> _Supplied information_
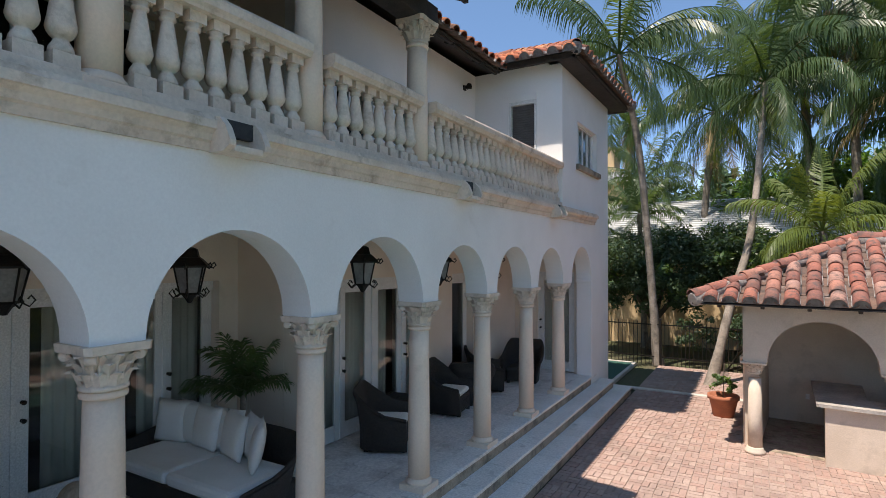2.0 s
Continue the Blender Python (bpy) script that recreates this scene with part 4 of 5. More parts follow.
# pool house
HM = pose(1.72, 13.22, 0, 0, 0, -4.0)
hut = thing("pool_house", "cream pool house with two arches and a clay tile roof", "pool house", HM)
S_H, R_H = 1.63, 0.77
part("front_wall", arch_wall(bmesh.new(), -0.17, 4.12, 2.70, -0.15, 0.15, [(0.97, R_H, S_H), (2.91, R_H, S_H)], along_x, S_H), M_HUT, hut)
part("left_wall", holed_wall(bmesh.new(), 0.152, 4.0, 0, 2.70, -0.17, 0.05, [], along_y), M_HUT, hut)
part("right_wall", holed_wall(bmesh.new(), 0.152, 4.0, 0, 2.70, 4.12, 3.90, [(0.75, 1.9, 1.0, 2.2)], along_y), M_HUT, hut)
part("back_wall", holed_wall(bmesh.new(), 0.055, 3.9, 0, 2.70, 2.6, 2.8, [(2.55, 3.05, 0, 2.0)], along_x), M_HUT, hut)
# rear wall coloured dark to shade the doorway in front of it
part("rear_wall", box(bmesh.new(), 0.055, 3.9, 3.8, 4.0, 0, 2.7), M_ROOMSHADE, hut)
part("ceiling", box(bmesh.new(), 0.055, 3.9, 0.152, 3.8, 2.62, 2.70), M_HUT, hut)
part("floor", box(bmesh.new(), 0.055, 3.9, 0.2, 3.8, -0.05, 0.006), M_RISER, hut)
bar = part("bar", box(bmesh.new(), 1.02, 3.9, -0.06, 0.42, 0, 0.99), M_HUT, hut, "plastered bar front")
part("bar_return", box(bmesh.new(), 1.02, 1.5, 0.42, 1.75, 0, 0.99), M_HUT, hut)
part("bar_top", poly_prism(bmesh.new(), [(0.90, -0.16), (3.88, -0.16), (3.88, 0.55), (1.62, 0.55), (1.62, 1.85), (0.82, 1.85)], 0.99, 1.045), M_CAPSTONE, hut, "smooth stone bar top")
for k, cx in enumerate((0.0, 1.94, 3.88)):
    r = 0.115
    part("column_base", lathe(bmesh.new(), [(0.165, 0), (0.165, 0.05), (r * 1.2, 0.07), (r * 1.2, 0.1), (r, 0.12)], 20, (cx, 0, 0)), M_HUT, hut)
    part("column_shaft", lathe(bmesh.new(), [(r, 0.115), (r, 0.6), (r * 0.88, 1.33)], 20, (cx, 0, 0)), M_HUT, hut)
    part("column_capital", capital_mesh(0.72), M_HUT, hut, "worn carved capital", pose(cx, 0, 1.63 - 0.318 * 0.72 + 0.002))
    part("capital_block", box(bmesh.new(), cx - 0.20, cx + 0.20, -0.19, 0.19, 1.592, 1.628, 0.008), M_HUT, hut)
part("side_pilaster", box(bmesh.new(), -0.22, -0.175, 0.38, 0.62, 0, 1.5, 0.01), M_COLUMN, hut)
part("side_capital", box(bmesh.new(), -0.27, -0.175, 0.32, 0.68, 1.5, 1.64, 0.02), M_COLUMN, hut)
part("socket", box(bmesh.new(), 0.72, 0.79, 2.585, 2.599, 0.5, 0.61), M_WHITEWOOD, hut)
hut_roof = part("roof", box(bmesh.new(), -0.55, 4.25, -0.25, 4.1, 2.703, 2.73), M_BEAM, hut, "weathered red-brown clay barrel tile roof")
HX0, HX1, HY0, HY1, HZ = -0.92, 4.80, -0.60, 4.36, 2.66
HH = (HY1 - HY0) / 2
HR = HZ + K * HH
for pts in ([(HX0, HY0, HZ), (HX1, HY0, HZ), (HX1 - HH, HY0 + HH, HR), (HX0 + HH, HY0 + HH, HR)], [(HX0, HY0, HZ), (HX0 + HH, HY0 + HH, HR), (HX0, HY1, HZ)],
            [(HX1, HY0, HZ), (HX1, HY1, HZ), (HX1 - HH, HY0 + HH, HR)], [(HX0, HY1, HZ), (HX0 + HH, HY0 + HH, HR), (HX1 - HH, HY0 + HH, HR), (HX1, HY1, HZ)]):
    deck(hut_roof, pts, 0.02)
tiled_face(hut_roof, (HX0, HY0, HZ), (1, 0, 0), (0, 1, 0), HX1 - HX0, HH, lambda x, y: y < HY0 + HH and x > HX0 + (y - HY0) and x < HX1 - (y - HY0), clay=M_HUTTILES)
tiled_face(hut_roof, (HX0, HY1, HZ), (0, -1, 0), (1, 0, 0), HY1 - HY0, HH, lambda x, y: abs(y - (HY0 + HH)) < HH - (x - HX0), clay=M_HUTTILES)
tiled_face(hut_roof, (HX1, HY0, HZ), (0, 1, 0), (-1, 0, 0), HY1 - HY0, HH, lambda x, y: abs(y - (HY0 + HH)) < HH - (HX1 - x), clay=M_HUTTILES)
tiled_face(hut_roof, (HX1, HY1, HZ), (-1, 0, 0), (0, -1, 0), HX1 - HX0, HH, lambda x, y: y > HY0 + HH and x > HX0 + (HY1 - y) and x < HX1 - (HY1 - y), clay=M_HUTTILES)
for a in ((HX0, HY0, HZ), (HX0, HY1, HZ)):
    capped_line(hut_roof, a, (HX0 + HH, HY0 + HH, HR), clay=M_HUTTILES)
for a in ((HX1, HY0, HZ), (HX1, HY1, HZ)):
    capped_line(hut_roof, a, (HX1 - HH, HY0 + HH, HR), clay=M_HUTTILES)
capped_line(hut_roof, (HX0 + HH, HY0 + HH, HR), (HX1 - HH, HY0 + HH, HR), clay=M_HUTTILES)
for i in range(8):
    part("rafter_tail", tail, M_BEAM, hut_roof, m=pose(-0.5 + 0.66 * i, HY0 + 0.02, HZ - 0.05, 0, 24, -90))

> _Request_
Omit pictures; set down the rest of the material word for word.

> _Right answer_
2.0 s
Continue the Blender Python (bpy) script that recreates this scene with part 4 of 5. More parts follow.
# pool house
HM = pose(1.72, 13.22, 0, 0, 0, -4.0)
hut = thing("pool_house", "cream pool house with two arches and a clay tile roof", "pool house", HM)
S_H, R_H = 1.63, 0.77
part("front_wall", arch_wall(bmesh.new(), -0.17, 4.12, 2.70, -0.15, 0.15, [(0.97, R_H, S_H), (2.91, R_H, S_H)], along_x, S_H), M_HUT, hut)
part("left_wall", holed_wall(bmesh.new(), 0.152, 4.0, 0, 2.70, -0.17, 0.05, [], along_y), M_HUT, hut)
part("right_wall", holed_wall(bmesh.new(), 0.152, 4.0, 0, 2.70, 4.12, 3.90, [(0.75, 1.9, 1.0, 2.2)], along_y), M_HUT, hut)
part("back_wall", holed_wall(bmesh.new(), 0.055, 3.9, 0, 2.70, 2.6, 2.8, [(2.55, 3.05, 0, 2.0)], along_x), M_HUT, hut)
# rear wall coloured dark to shade the doorway in front of it
part("rear_wall", box(bmesh.new(), 0.055, 3.9, 3.8, 4.0, 0, 2.7), M_ROOMSHADE, hut)
part("ceiling", box(bmesh.new(), 0.055, 3.9, 0.152, 3.8, 2.62, 2.70), M_HUT, hut)
part("floor", box(bmesh.new(), 0.055, 3.9, 0.2, 3.8, -0.05, 0.006), M_RISER, hut)
bar = part("bar", box(bmesh.new(), 1.02, 3.9, -0.06, 0.42, 0, 0.99), M_HUT, hut, "plastered bar front")
part("bar_return", box(bmesh.new(), 1.02, 1.5, 0.42, 1.75, 0, 0.99), M_HUT, hut)
part("bar_top", poly_prism(bmesh.new(), [(0.90, -0.16), (3.88, -0.16), (3.88, 0.55), (1.62, 0.55), (1.62, 1.85), (0.82, 1.85)], 0.99, 1.045), M_CAPSTONE, hut, "smooth stone bar top")
for k, cx in enumerate((0.0, 1.94, 3.88)):
    r = 0.115
    part("column_base", lathe(bmesh.new(), [(0.165, 0), (0.165, 0.05), (r * 1.2, 0.07), (r * 1.2, 0.1), (r, 0.12)], 20, (cx, 0, 0)), M_HUT, hut)
    part("column_shaft", lathe(bmesh.new(), [(r, 0.115), (r, 0.6), (r * 0.88, 1.33)], 20, (cx, 0, 0)), M_HUT, hut)
    part("column_capital", capital_mesh(0.72), M_HUT, hut, "worn carved capital", pose(cx, 0, 1.63 - 0.318 * 0.72 + 0.002))
    part("capital_block", box(bmesh.new(), cx - 0.20, cx + 0.20, -0.19, 0.19, 1.592, 1.628, 0.008), M_HUT, hut)
part("side_pilaster", box(bmesh.new(), -0.22, -0.175, 0.38, 0.62, 0, 1.5, 0.01), M_COLUMN, hut)
part("side_capital", box(bmesh.new(), -0.27, -0.175, 0.32, 0.68, 1.5, 1.64, 0.02), M_COLUMN, hut)
part("socket", box(bmesh.new(), 0.72, 0.79, 2.585, 2.599, 0.5, 0.61), M_WHITEWOOD, hut)
hut_roof = part("roof", box(bmesh.new(), -0.55, 4.25, -0.25, 4.1, 2.703, 2.73), M_BEAM, hut, "weathered red-brown clay barrel tile roof")
HX0, HX1, HY0, HY1, HZ = -0.92, 4.80, -0.60, 4.36, 2.66
HH = (HY1 - HY0) / 2
HR = HZ + K * HH
for pts in ([(HX0, HY0, HZ), (HX1, HY0, HZ), (HX1 - HH, HY0 + HH, HR), (HX0 + HH, HY0 + HH, HR)], [(HX0, HY0, HZ), (HX0 + HH, HY0 + HH, HR), (HX0, HY1, HZ)],
            [(HX1, HY0, HZ), (HX1, HY1, HZ), (HX1 - HH, HY0 + HH, HR)], [(HX0, HY1, HZ), (HX0 + HH, HY0 + HH, HR), (HX1 - HH, HY0 + HH, HR), (HX1, HY1, HZ)]):
    deck(hut_roof, pts, 0.02)
tiled_face(hut_roof, (HX0, HY0, HZ), (1, 0, 0), (0, 1, 0), HX1 - HX0, HH, lambda x, y: y < HY0 + HH and x > HX0 + (y - HY0) and x < HX1 - (y - HY0), clay=M_HUTTILES)
tiled_face(hut_roof, (HX0, HY1, HZ), (0, -1, 0), (1, 0, 0), HY1 - HY0, HH, lambda x, y: abs(y - (HY0 + HH)) < HH - (x - HX0), clay=M_HUTTILES)
tiled_face(hut_roof, (HX1, HY0, HZ), (0, 1, 0), (-1, 0, 0), HY1 - HY0, HH, lambda x, y: abs(y - (HY0 + HH)) < HH - (HX1 - x), clay=M_HUTTILES)
tiled_face(hut_roof, (HX1, HY1, HZ), (-1, 0, 0), (0, -1, 0), HX1 - HX0, HH, lambda x, y: y > HY0 + HH and x > HX0 + (HY1 - y) and x < HX1 - (HY1 - y), clay=M_HUTTILES)
for a in ((HX0, HY0, HZ), (HX0, HY1, HZ)):
    capped_line(hut_roof, a, (HX0 + HH, HY0 + HH, HR), clay=M_HUTTILES)
for a in ((HX1, HY0, HZ), (HX1, HY1, HZ)):
    capped_line(hut_roof, a, (HX1 - HH, HY0 + HH, HR), clay=M_HUTTILES)
capped_line(hut_roof, (HX0 + HH, HY0 + HH, HR), (HX1 - HH, HY0 + HH, HR), clay=M_HUTTILES)
for i in range(8):
    part("rafter_tail", tail, M_BEAM, hut_roof, m=pose(-0.5 + 0.66 * i, HY0 + 0.02, HZ - 0.05, 0, 24, -90))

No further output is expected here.